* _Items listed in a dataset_

◇ ◇ ◇ ◇

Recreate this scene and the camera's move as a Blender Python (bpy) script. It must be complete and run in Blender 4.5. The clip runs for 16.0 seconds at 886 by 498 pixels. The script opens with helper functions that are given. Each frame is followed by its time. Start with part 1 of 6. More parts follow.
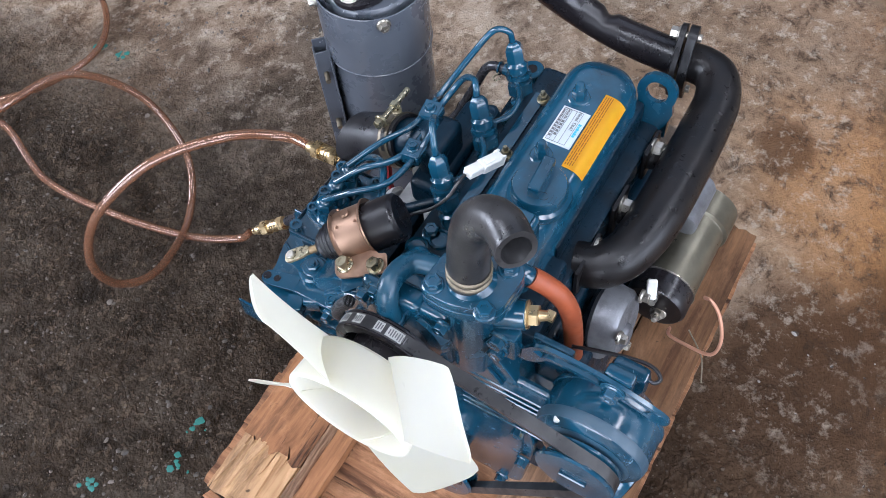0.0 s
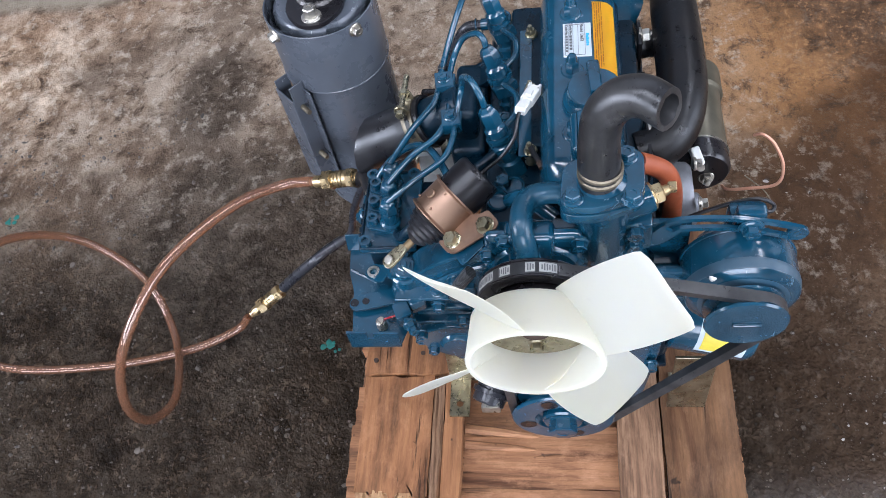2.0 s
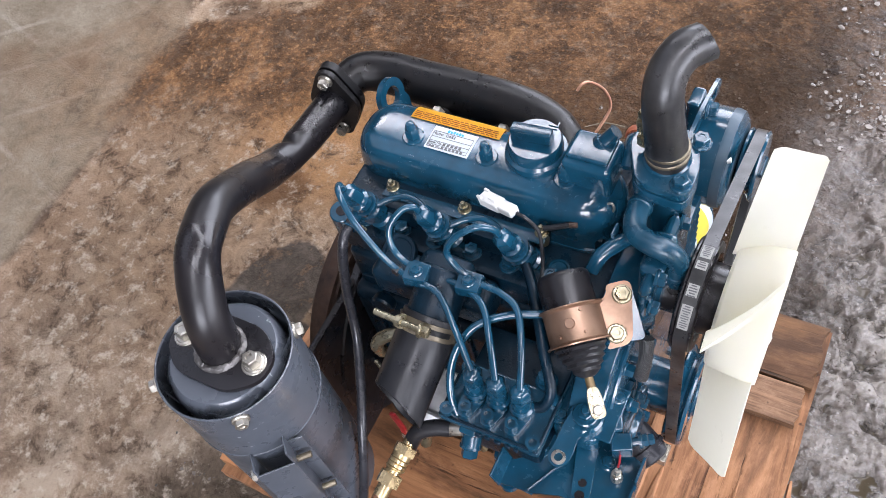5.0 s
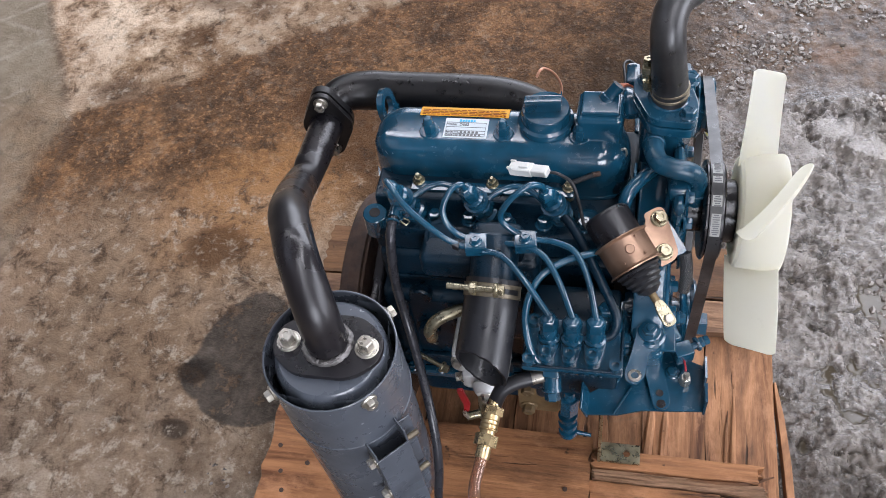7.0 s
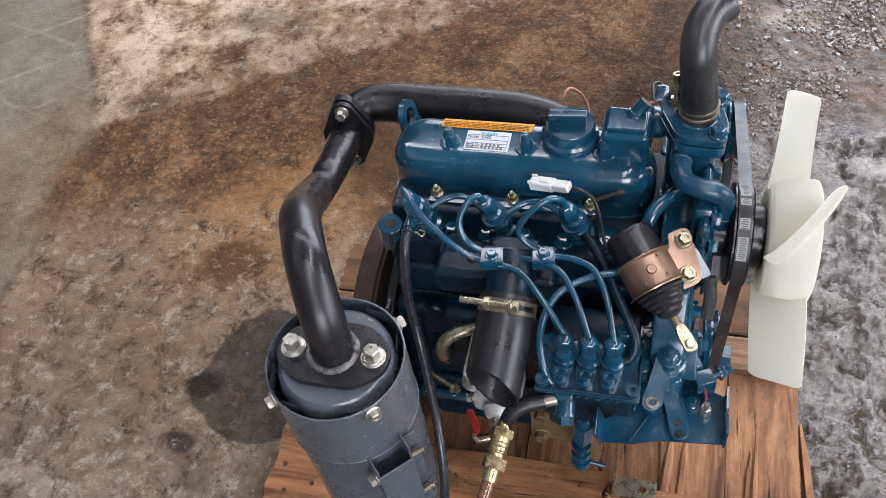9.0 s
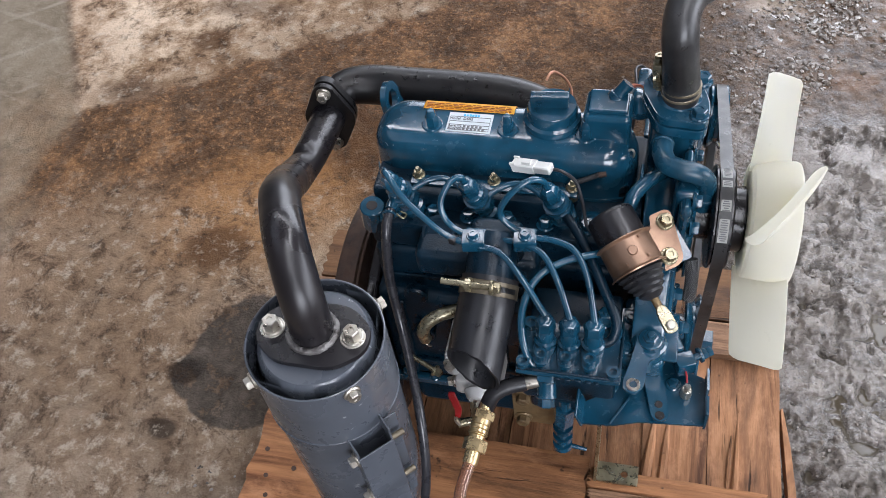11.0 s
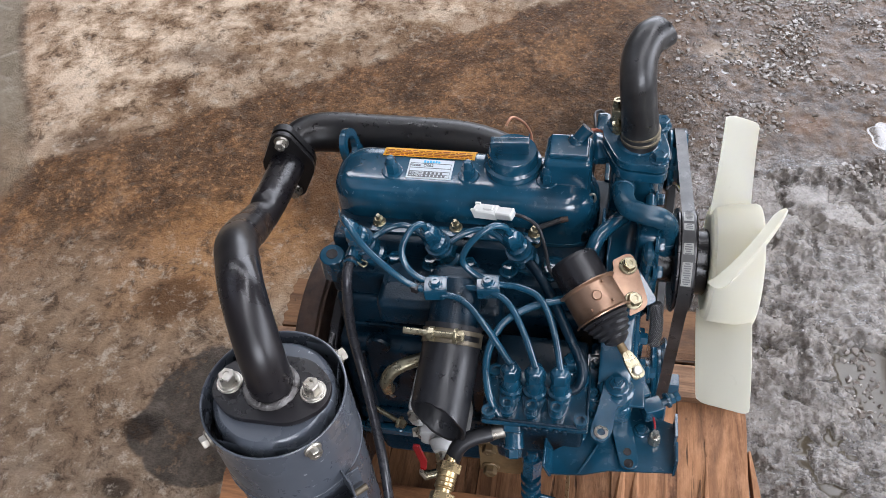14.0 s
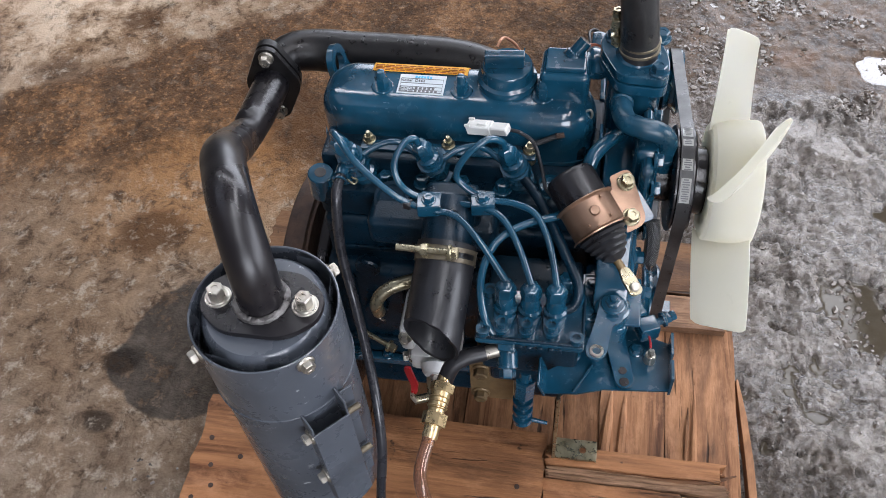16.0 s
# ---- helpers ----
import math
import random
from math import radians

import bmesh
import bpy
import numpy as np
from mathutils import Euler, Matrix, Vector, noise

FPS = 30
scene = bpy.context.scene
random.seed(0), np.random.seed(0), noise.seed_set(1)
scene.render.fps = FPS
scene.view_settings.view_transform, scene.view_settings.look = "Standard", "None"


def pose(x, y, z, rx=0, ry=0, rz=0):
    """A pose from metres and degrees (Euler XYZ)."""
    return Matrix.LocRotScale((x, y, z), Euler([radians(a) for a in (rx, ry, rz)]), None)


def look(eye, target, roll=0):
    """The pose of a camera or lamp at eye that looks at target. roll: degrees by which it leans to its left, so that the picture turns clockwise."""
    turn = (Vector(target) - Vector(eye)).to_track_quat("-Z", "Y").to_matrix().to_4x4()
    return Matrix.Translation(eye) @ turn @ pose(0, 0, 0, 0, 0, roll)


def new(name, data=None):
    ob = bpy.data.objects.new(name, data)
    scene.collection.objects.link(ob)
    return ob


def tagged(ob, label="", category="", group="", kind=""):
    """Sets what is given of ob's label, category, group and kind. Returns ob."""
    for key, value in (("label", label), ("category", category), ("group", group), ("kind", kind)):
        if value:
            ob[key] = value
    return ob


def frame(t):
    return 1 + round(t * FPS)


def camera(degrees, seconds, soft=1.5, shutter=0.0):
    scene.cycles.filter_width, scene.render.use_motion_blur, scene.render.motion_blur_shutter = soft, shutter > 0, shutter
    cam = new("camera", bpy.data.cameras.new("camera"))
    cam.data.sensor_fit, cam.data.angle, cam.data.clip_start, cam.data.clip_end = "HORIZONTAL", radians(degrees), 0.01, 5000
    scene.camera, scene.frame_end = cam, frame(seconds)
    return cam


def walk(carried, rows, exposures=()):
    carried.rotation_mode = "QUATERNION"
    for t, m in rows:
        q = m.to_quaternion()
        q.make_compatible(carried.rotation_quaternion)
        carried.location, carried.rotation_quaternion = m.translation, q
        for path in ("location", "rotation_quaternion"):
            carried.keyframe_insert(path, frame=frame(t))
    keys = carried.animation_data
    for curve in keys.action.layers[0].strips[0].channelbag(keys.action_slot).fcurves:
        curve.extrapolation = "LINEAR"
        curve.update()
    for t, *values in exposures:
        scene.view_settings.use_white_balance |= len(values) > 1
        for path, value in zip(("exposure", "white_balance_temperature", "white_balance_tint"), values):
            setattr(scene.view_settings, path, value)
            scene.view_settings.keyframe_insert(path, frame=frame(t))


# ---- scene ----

◇ ◇ ◇ ◇

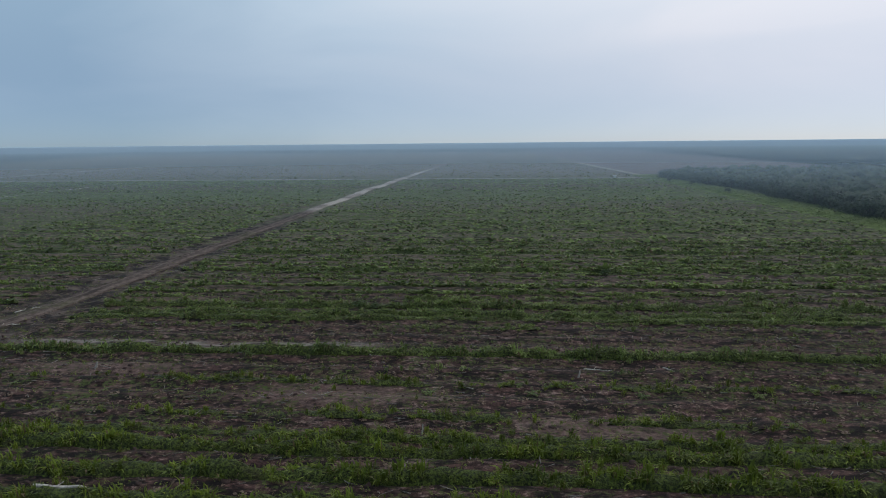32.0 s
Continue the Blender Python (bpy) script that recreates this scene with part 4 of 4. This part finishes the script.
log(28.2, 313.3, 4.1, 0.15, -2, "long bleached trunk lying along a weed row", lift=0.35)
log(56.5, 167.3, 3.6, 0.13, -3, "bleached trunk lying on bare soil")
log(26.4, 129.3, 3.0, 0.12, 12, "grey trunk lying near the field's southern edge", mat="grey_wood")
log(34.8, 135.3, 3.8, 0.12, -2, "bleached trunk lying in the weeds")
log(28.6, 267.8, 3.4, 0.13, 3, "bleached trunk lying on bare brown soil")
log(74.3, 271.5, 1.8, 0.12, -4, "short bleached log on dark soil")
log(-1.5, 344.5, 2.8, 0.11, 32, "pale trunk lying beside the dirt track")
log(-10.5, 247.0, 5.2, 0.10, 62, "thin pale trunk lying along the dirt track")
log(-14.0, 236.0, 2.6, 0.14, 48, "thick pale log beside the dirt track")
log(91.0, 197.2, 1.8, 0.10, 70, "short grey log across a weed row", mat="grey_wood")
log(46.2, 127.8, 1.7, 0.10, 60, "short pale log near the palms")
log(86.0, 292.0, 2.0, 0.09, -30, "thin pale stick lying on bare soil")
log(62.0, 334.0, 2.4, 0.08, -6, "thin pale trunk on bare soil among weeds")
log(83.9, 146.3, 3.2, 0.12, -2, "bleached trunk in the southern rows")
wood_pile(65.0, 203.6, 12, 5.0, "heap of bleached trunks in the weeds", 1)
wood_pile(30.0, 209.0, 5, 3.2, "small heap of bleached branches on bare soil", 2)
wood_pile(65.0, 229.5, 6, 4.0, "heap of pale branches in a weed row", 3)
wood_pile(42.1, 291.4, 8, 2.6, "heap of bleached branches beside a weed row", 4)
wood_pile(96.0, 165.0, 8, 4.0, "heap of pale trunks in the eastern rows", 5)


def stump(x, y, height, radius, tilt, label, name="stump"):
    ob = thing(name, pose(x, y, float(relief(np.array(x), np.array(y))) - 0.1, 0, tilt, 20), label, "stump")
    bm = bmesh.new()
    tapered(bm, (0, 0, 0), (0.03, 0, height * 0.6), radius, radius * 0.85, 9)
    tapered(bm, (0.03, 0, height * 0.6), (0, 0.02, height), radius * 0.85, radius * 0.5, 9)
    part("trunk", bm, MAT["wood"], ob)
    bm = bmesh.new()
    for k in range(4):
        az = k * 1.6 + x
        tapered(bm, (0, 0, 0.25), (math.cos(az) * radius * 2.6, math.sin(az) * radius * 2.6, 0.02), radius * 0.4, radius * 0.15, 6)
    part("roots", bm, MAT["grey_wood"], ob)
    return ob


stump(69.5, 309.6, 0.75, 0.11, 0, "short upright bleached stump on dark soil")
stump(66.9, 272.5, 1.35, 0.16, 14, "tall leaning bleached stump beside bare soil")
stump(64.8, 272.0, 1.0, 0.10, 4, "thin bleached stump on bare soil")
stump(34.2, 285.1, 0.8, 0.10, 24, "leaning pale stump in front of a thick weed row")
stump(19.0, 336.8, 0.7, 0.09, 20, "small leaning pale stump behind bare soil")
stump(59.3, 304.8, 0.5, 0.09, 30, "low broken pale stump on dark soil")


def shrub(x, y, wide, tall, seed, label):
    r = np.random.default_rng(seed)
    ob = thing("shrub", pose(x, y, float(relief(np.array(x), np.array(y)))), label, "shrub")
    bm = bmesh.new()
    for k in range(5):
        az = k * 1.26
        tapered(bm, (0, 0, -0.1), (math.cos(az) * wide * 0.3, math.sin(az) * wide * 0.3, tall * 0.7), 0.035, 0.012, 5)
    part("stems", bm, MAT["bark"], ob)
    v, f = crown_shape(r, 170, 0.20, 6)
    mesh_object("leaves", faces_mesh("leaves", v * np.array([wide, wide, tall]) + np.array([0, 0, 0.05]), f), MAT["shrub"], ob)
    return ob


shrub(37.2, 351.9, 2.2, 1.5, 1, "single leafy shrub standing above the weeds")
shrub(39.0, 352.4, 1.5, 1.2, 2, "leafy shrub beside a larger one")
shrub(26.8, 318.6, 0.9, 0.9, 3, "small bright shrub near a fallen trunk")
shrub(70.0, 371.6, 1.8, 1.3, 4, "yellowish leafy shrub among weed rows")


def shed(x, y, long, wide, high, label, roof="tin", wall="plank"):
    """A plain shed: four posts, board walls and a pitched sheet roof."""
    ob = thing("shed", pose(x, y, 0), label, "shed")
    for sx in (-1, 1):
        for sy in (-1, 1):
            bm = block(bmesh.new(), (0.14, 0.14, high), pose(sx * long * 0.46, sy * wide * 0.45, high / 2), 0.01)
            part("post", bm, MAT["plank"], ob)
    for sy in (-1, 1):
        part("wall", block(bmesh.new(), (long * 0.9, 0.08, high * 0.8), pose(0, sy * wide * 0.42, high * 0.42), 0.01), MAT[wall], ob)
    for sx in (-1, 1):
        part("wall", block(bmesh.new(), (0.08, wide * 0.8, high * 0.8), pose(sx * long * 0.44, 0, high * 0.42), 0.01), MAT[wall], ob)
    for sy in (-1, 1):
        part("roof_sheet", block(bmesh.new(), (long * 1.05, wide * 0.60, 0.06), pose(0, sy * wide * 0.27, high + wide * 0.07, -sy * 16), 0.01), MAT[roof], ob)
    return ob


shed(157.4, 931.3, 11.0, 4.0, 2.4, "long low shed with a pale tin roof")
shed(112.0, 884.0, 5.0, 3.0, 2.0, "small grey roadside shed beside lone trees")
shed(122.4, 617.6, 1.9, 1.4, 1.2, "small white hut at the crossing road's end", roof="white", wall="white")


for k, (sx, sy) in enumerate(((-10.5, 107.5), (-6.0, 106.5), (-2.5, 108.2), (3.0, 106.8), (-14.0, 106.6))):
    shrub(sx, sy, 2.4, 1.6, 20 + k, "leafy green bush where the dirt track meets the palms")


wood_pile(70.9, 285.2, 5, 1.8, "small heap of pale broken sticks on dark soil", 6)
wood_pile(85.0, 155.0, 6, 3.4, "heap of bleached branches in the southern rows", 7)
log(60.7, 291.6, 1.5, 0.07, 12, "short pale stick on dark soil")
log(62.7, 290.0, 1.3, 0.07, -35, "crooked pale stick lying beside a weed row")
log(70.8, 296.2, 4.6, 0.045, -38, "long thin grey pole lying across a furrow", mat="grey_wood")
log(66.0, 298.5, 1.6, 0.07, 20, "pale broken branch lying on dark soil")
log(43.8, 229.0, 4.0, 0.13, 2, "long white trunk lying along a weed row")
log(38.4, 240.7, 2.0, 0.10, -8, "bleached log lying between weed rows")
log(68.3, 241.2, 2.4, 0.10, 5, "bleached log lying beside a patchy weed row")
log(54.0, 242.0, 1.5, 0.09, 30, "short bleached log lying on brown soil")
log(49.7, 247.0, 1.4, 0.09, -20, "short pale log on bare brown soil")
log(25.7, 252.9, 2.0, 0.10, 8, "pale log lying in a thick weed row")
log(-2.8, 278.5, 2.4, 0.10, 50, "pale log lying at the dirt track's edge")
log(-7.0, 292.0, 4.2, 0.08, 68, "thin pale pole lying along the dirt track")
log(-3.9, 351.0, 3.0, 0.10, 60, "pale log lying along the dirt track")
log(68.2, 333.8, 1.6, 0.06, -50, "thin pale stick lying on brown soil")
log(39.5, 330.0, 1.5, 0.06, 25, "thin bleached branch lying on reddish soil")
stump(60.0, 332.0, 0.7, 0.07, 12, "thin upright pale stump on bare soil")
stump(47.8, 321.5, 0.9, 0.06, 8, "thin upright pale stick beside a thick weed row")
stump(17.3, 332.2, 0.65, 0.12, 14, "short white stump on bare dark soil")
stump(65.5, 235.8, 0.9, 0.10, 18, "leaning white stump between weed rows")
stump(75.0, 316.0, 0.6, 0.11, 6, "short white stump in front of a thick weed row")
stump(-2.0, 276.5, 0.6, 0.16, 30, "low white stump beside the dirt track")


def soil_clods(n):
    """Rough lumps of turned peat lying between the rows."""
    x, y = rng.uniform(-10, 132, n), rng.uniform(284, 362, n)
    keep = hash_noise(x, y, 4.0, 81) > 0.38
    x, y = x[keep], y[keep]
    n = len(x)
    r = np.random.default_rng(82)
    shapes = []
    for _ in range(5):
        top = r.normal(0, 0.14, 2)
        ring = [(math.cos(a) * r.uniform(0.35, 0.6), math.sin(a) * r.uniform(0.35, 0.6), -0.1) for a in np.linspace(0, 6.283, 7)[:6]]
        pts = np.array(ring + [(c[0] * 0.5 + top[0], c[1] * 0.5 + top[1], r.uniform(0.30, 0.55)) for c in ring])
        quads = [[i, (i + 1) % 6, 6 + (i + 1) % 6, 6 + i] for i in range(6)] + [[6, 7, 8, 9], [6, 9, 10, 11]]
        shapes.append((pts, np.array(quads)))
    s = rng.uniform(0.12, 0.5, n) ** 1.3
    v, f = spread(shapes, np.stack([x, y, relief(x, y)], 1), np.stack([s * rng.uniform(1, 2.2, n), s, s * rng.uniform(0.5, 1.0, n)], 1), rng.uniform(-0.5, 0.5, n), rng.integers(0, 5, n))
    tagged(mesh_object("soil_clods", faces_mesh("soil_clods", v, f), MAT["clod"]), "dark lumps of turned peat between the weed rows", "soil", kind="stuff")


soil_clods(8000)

◇ ◇ ◇ ◇

* _GIVEN EXERCISE_
Retype exactly the lines above, from the one with "q.make_compatible(carried.rotation_quaternion)" through the one with "keys = carried.animation_data", inclusive.

* _THE COMPLETED TASK_
        q.make_compatible(carried.rotation_quaternion)
        carried.location, carried.rotation_quaternion = m.translation, q
        for path in ("location", "rotation_quaternion"):
            carried.keyframe_insert(path, frame=frame(t))
    keys = carried.animation_data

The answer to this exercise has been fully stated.